Of the still varieties, Pinot Precoce started coming in to the winery on 16th September, with no need to chaptalise as potential alcohols were at 11.5%+.

Dorset and Devon were particularly advanced, with really well balanced acids and sugars. I was reminded of my time in Napa Valley as my pH meter was taking readings at >3.4! In September! My colleagues in Napa were panicking about botrytis and under-ripe Pinot Noir well into October. Botrytis was not generally an issue for the 2011 harvest in the UK.

The main Chardonnay crops didn’t start to arrive in the winery until the first week of October, with Kent fruit coming in first this year (it was the last county to pick in 2010). Sussex followed Kent by a week or so then Hampshire came in last with Dorset bringing in Chardonnay at the tail end of October. Some vineyards picked under pressure of frost and rain being forecast and acids were still high in some lots. But nothing unmanageable.

The Indian summer saved the ripeness of the Chardonnay crop across the counties – but with the warm weather the vines caught up and picking dates weren’t all that different from previous years.

One major factor was the tiny yields across the board. Talking to various vineyards across the country yields were between 30-50% down on last year – with some even worse hit. This was down to poor flowering, small berries, small bunches, therefore uneven development generally.

In the winery at Hattingley the wines all finished their fermentation before Christmas and those tanks that were co-inoculated with malolactic bacteria are now just coming to the end of that stage.

The malolactic fermentation sees the introduction of bacteria that convert the harsh green malic acid into softer lactic acid. The result is a more approachable wine, hopefully becoming ready to drink sooner than wines that haven’t gone through the conversion.
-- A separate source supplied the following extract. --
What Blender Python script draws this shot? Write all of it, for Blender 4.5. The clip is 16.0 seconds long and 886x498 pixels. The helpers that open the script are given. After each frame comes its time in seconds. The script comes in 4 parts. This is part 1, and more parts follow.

The total acidity can drop by several grams per litre, making all the difference to the final taste.

In England it is often tricky to get the MLF started because of our high acid levels and subsequent low pHs – bacteria don’t like very acidic environments. Indeed, high levels of malic acid can cause the bacteria to fail, simply because there is too much for the bugs to cope with. This is particularly a problem for new wineries where there are no indigenous bacteria naturally acclimatised to the conditions

The next stage is to taste and blend the wines before bottling in the summer.